Reste une ultime solution. Faire payer chaque personne qui est secourue. Ce qui est en théorie interdit par le code des transports car le sauvetage de la vie en mer est obligatoire et gratuit. Seule le remorquage d’une embarcation peut donner lieu à une rémunération.
Au lendemain du drame des Sables-d’Olonne, le Premier Ministre, Edouard Philippe a estimé qu’il faudra sans doute à terme revoir le "modèle du sauvetage en mer".
"Nous pouvons déjà revoir l’articulation entre les missions dévolues la puissance publique maritime et celles confiées à la SNSM. Le transport sanitaire, par exemple, doit il être encore du ressort des bénévoles ?" s’interroge le député Eric Bothorel.
Car sauver des gens demande des compétences mais également du temps. Et le temps c’est aussi de l’argent.
La Société nationale de sauvetage en mer (SNSM)

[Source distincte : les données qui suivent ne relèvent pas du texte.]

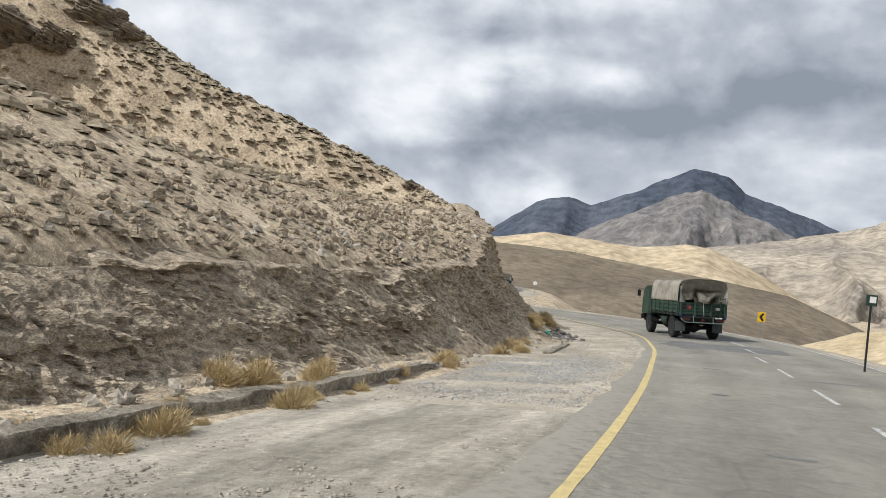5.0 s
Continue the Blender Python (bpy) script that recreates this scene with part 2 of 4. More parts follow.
        col = mx.outputs[0]
    k.new(col, b.inputs["Base Color"])
    for h, dist in ((mid, 0.016), (height, 0.008)):
        bp = n.new("ShaderNodeBump")
        bp.inputs["Strength"].default_value, bp.inputs["Distance"].default_value = bump, dist
        k.new(h, bp.inputs["Height"])
        if h is not mid:
            k.new(last, bp.inputs["Normal"])
        last = bp.outputs[0]
    k.new(last, b.inputs["Normal"])
    return m


# up to u = 118 m duller light is put into the asphalt colour
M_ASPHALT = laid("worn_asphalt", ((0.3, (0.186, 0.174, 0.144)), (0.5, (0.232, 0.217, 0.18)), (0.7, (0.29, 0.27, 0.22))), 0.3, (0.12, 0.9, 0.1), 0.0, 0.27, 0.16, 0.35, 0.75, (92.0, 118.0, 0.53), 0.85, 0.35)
M_PATCH = material("fresh_asphalt", ((0.3, (0.115, 0.113, 0.108)), (0.5, (0.152, 0.15, 0.141)), (0.7, (0.215, 0.21, 0.194))), 1.1, 9, 0.85, 0.5, 40.0, 0.015, stretch=(0.5, 1.6, 1))
M_CONCRETE = laid("dusty_concrete", ((0.28, (0.265, 0.238, 0.19)), (0.5, (0.345, 0.312, 0.252)), (0.72, (0.435, 0.396, 0.32))), 0.4, (0.2, 1.3, 0.42), 0.25, 0.36, 0.0, 0.0, 0.0, None, 0.92, 0.45)
M_GRAVEL = laid("verge_gravel", ((0.3, (0.3, 0.262, 0.205)), (0.5, (0.39, 0.345, 0.272)), (0.7, (0.48, 0.43, 0.345))), 0.5, (0.4, 1.0, 0.18), 0.32, 0.3, 0.0, 0.0, 0.0, None, 0.95, 0.8)
M_EARTH = laid("dusty_earth", ((0.3, (0.22, 0.185, 0.14)), (0.5, (0.3, 0.255, 0.195)), (0.7, (0.39, 0.335, 0.26))), 0.6, (0.3, 1.2, 0.2), 0.5, 0.3, 0.0, 0.0, 0.0, None, 0.95, 0.9)
M_SHALE = material("shale_debris", ((0.32, (0.115, 0.095, 0.075)), (0.5, (0.21, 0.175, 0.135)), (0.68, (0.33, 0.28, 0.215))), 2.5, 12, 0.95, 1.0, 12.0, 0.08, grain=0.5)
M_CUT = material("earthen_cut", ((0.3, (0.23, 0.187, 0.137)), (0.5, (0.345, 0.288, 0.212)), (0.7, (0.45, 0.385, 0.295))), 0.5, 12, 0.95, 0.6, 5.0, 0.1, grain=0.22, stretch=(1, 1, 1.6))
M_WALL = material("mossy_concrete", ((0.35, (0.185, 0.158, 0.12)), (0.6, (0.33, 0.29, 0.225))), 1.6, 9, 0.92, 0.9, 9.0, 0.08, grain=0.35)
M_YELLOW = material("yellow_paint", ((0.28, (0.33, 0.28, 0.18)), (0.42, (0.52, 0.41, 0.19)), (0.62, (0.61, 0.48, 0.22))), 5.0, 6, 0.7, 0.2, 70.0, 0.004)
M_FADED = material("faded_cream_paint", ((0.3, (0.3, 0.275, 0.22)), (0.45, (0.45, 0.4, 0.29)), (0.62, (0.58, 0.52, 0.38))), 6.0, 6, 0.75, 0.2, 70.0, 0.004)
M_WHITE = material("white_road_paint", ((0.38, (0.22, 0.215, 0.2)), (0.48, (0.45, 0.44, 0.41)), (0.6, (0.66, 0.65, 0.61))), 7.0, 6, 0.7, 0.2, 70.0, 0.004)
M_SHRUB = material("dry_shrub", ((0.35, (0.23, 0.19, 0.133)), (0.65, (0.39, 0.325, 0.23))), 1.7, 4, 1.0, 0.4, 20.0, 0.05)
M_GRASS = material("dry_grass", ((0.35, (0.4, 0.3, 0.15)), (0.65, (0.56, 0.44, 0.25))), 2.5, 4, 0.95, 0.0, 20.0, 0.01)
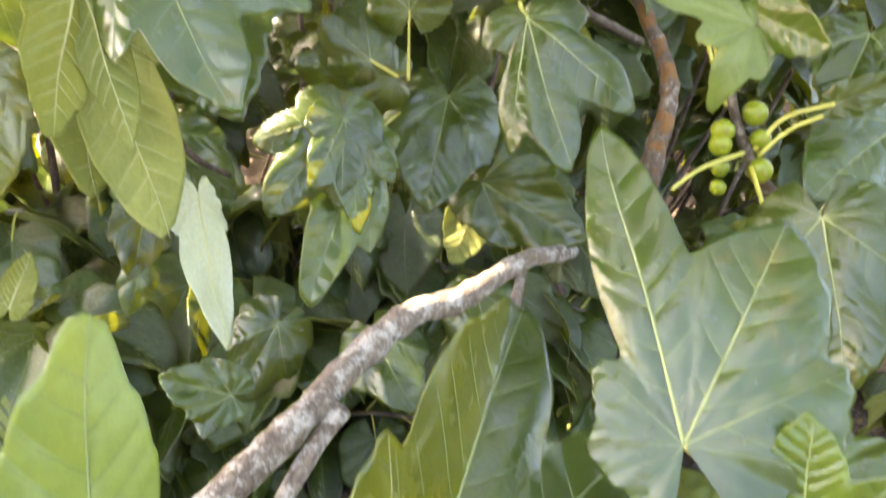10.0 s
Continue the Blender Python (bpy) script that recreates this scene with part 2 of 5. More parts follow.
def mesh_of(name, verts, faces, mats, slots=None, smooth=True):
    me = bpy.data.meshes.new(name)
    me.from_pydata(verts, [], faces)
    for m in mats:
        me.materials.append(m)
    if slots is not None:
        me.polygons.foreach_set("material_index", slots)
    if smooth:
        me.polygons.foreach_set("use_smooth", np.ones(len(me.polygons), bool))
    me.update()
    return me


def part(name, me, parent, place=None, label=""):
    """Links a mesh as one part of a thing or of a part; place is in the world."""
    ob = new(name, me)
    ob.parent = parent
    above = Matrix.Identity(4)
    p = parent
    while p is not None:
        above = p.matrix_basis @ above
        p = p.parent
    ob.matrix_basis = above.inverted() @ (place if place is not None else Matrix.Identity(4))
    return tagged(ob, label)


def smooth_line(points, radii, step):
    """A line through the points, with a radius at each, in short even steps."""
    p = [np.array(q, float) for q in points]
    out, rad = [], []
    for i in range(len(p) - 1):
        a, b, c, d = p[max(i - 1, 0)], p[i], p[i + 1], p[min(i + 2, len(p) - 1)]
        n = max(2, int(np.linalg.norm(c - b) / step))
        for k in range(n):
            t = k / n
            out.append(0.5 * (2 * b + (c - a) * t + (2 * a - 5 * b + 4 * c - d) * t * t + (3 * b - a - 3 * c + d) * t ** 3))
            rad.append(radii[i] + (radii[i + 1] - radii[i]) * t)
    out.append(p[-1])
    rad.append(radii[-1])
    return np.array(out), np.array(rad)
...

Née en 1967, la SNSM rassemble quelque 8 000 bénévoles du sauvetage en mer formés au secourisme. En 2017, 9 000 personnes ont été secourues par les sauveteurs de la SNSM. C'est la seule organisation agréée dédiée au sauvetage en mer en France. Elle intervient sous la coordination des Centres régionaux opérationnels de surveillance et de sauvetage (CROSS). Un numéro d'alerte, le 196, permet de joindre directement les CROSS depuis un téléphone.La SNSM dispose de 180 vedettes de sauvetage (coque bleue), 41 canots tout temps (coque verte), 32 bateaux semi-rigides, sans compter ses canots pneumatiques et jet-ski.
3.350 sauveteurs embarqués bénévoles interviennent en cas de détresse ou d'incident en mer jusqu'à 20 milles nautiques de la côte à partir des 218 stations de sauvetage de la SNSM (187 permanentes et 31 saisonnières).Chacune des stations permanentes est composée de 10 à 40 bénévoles opérationnels.
Sur les plages, parallèlement aux maîtres-nageurs employés par les mairies pendant la saison estivale, quelque 1 400 nageurs sauveteurs bénévoles de la SNSM interviennent dans les zones de baignade aménagées.
"Le sauvetage de la vie humaine en mer est obligatoire et gratuit", rappelle l'association, qui fonctionne à 80% grâce aux dons privés, et à laquelle le gouvernement avait annoncé en 2018 un relèvement de ses subventions à six millions d'euros par an de 2018 à 2020.